The US government’s monthly 10-year Treasury note auction on Tuesday drew the highest yield since 2007: 4.68%. Benchmark yields on 10-years hit a high of 4.73% Wednesday morning, a level not hit since last spring.

Zooming out, since the Fed started its rate-cutting cycle in September, yields on 10-year notes have increased from around 3.7% to 4.7%. It’s an inverse correlation not typically seen, at least if you look back upon the past 10 easing cycles. 

What gives? 

Well, first of all, we aren’t in a typical easing cycle. Normally, rate cuts signal an approaching recession.
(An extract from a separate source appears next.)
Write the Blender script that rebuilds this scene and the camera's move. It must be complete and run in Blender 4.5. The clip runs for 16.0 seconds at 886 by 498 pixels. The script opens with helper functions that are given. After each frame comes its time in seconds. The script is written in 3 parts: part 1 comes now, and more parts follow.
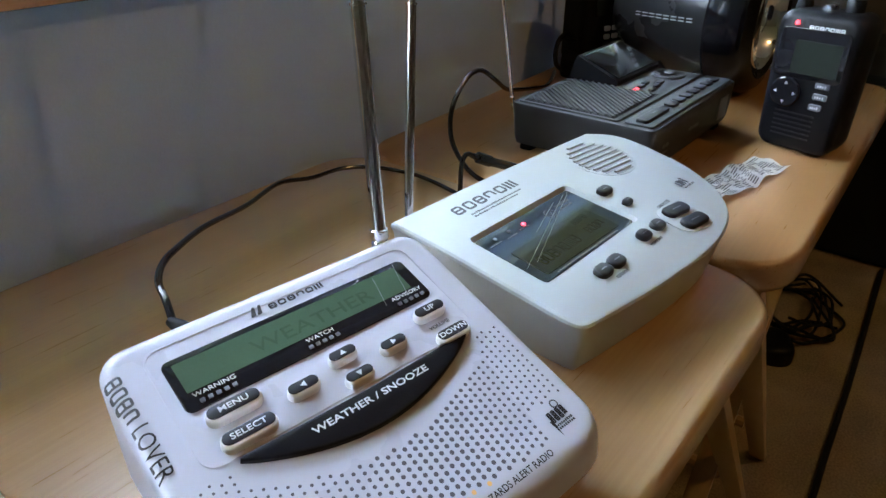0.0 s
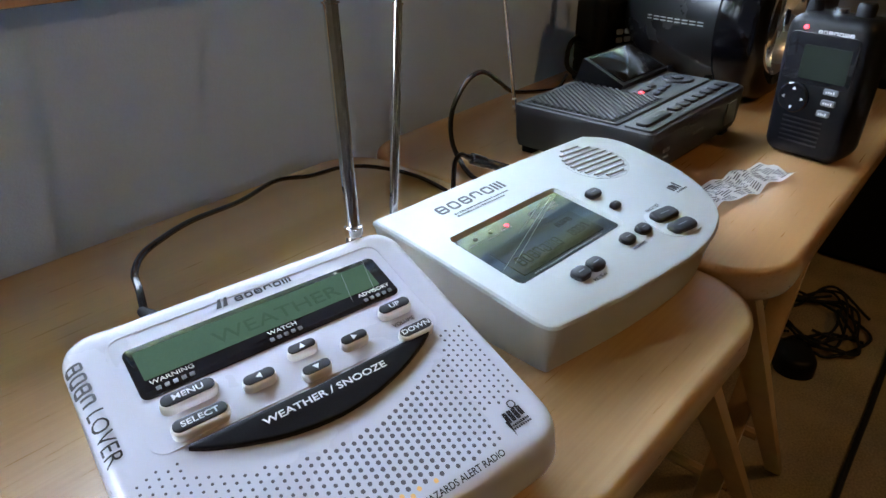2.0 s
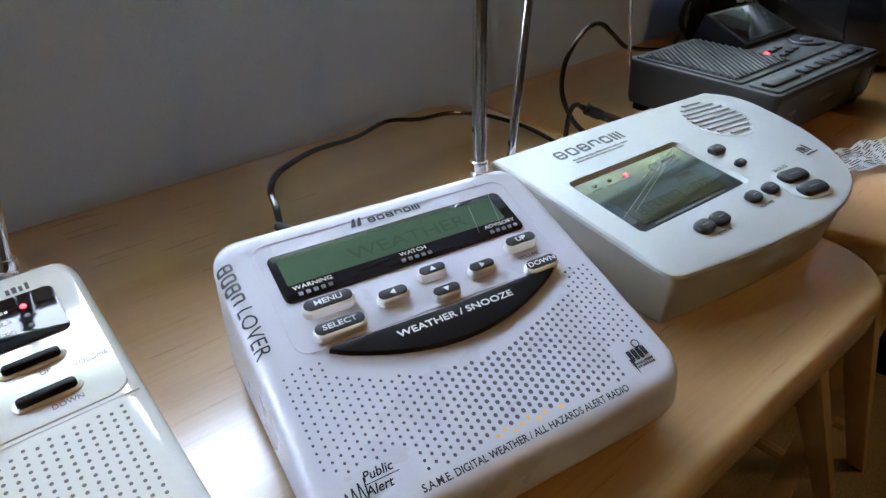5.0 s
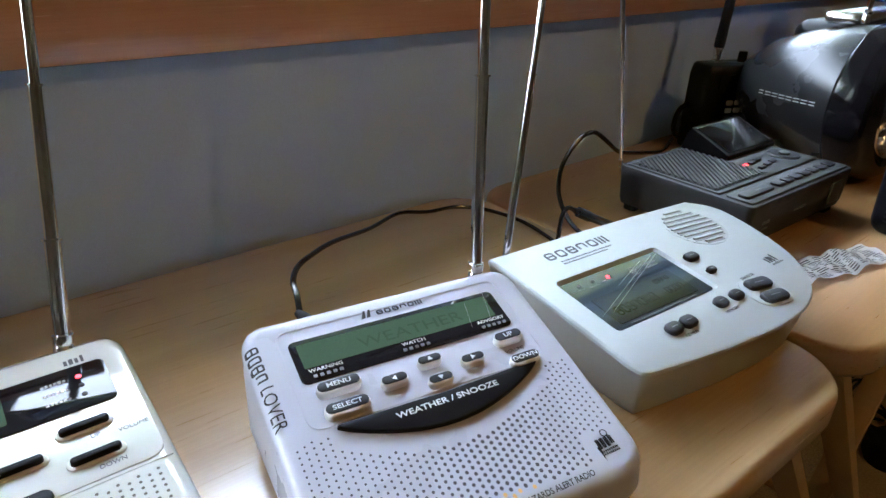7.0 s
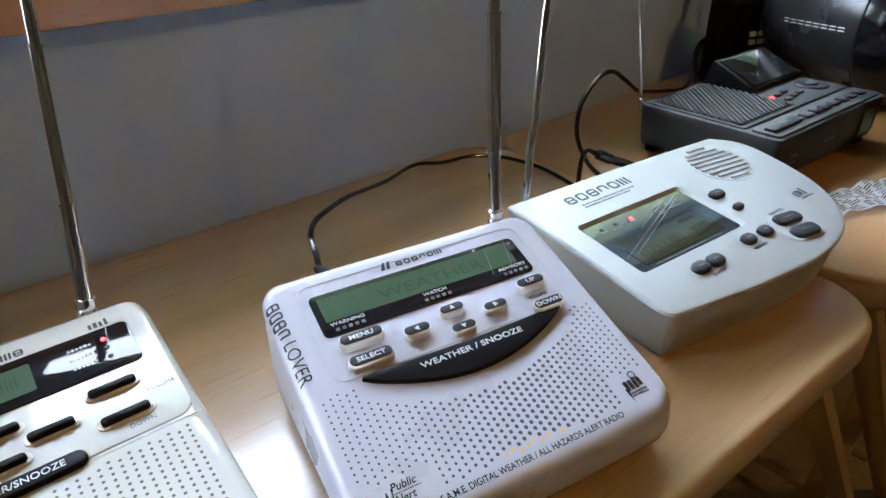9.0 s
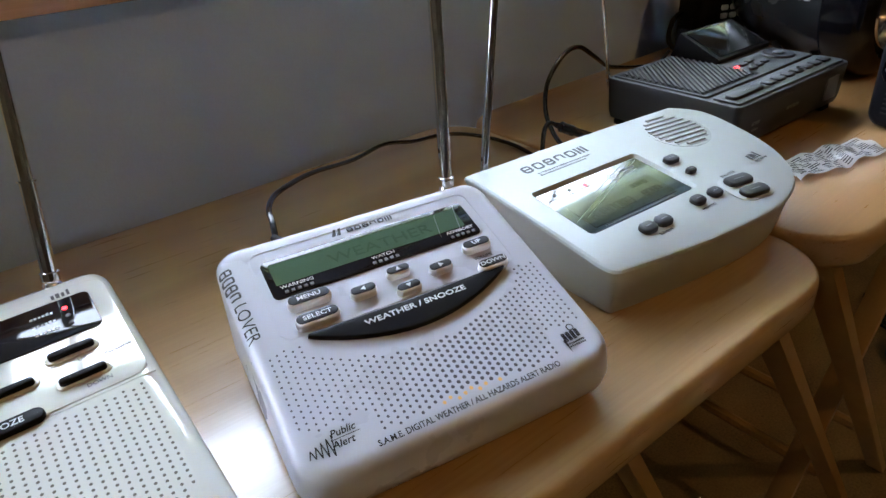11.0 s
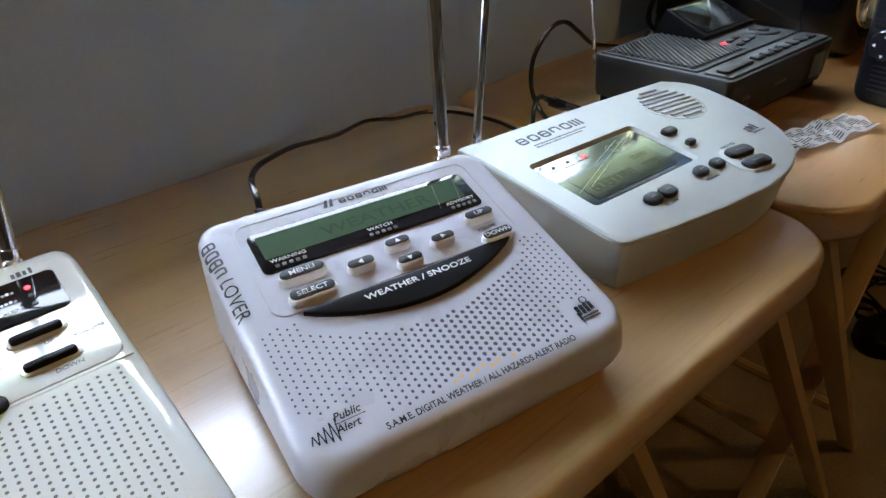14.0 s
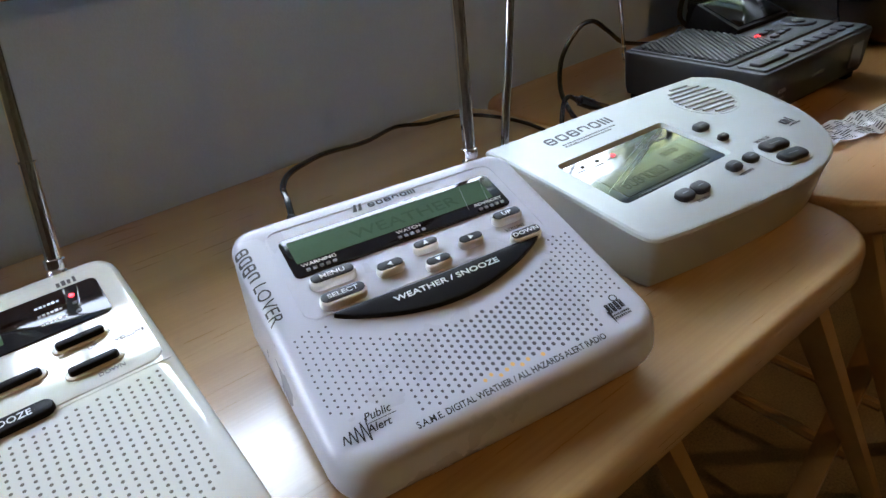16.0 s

This time, the Fed is lowering interest rates because central bankers believe inflation is sufficiently declining — or at least, they did.

FOMC members’ inflation expectations have risen from 2.6% to 2.8% for 2024, and as such, their median projections for cuts to the fed funds rate has decreased by 50 basis points. Futures markets are now pricing in a 95% chance central bankers hold rates steady at their next meeting later this month. 

Plus, bond traders are reacting to the new (old) administration headed for the White House in less than two weeks. Today’s selloff (remember, bond prices and yields move in opposite directions), is likely linked to rising concerns about Trump’s incoming tariff policies.  

So, it’s a strange situation with perhaps a reasonable explanation, but we’re keeping an eye on the situation. The latest Fed minutes — set to be released this afternoon — should also give us more insight.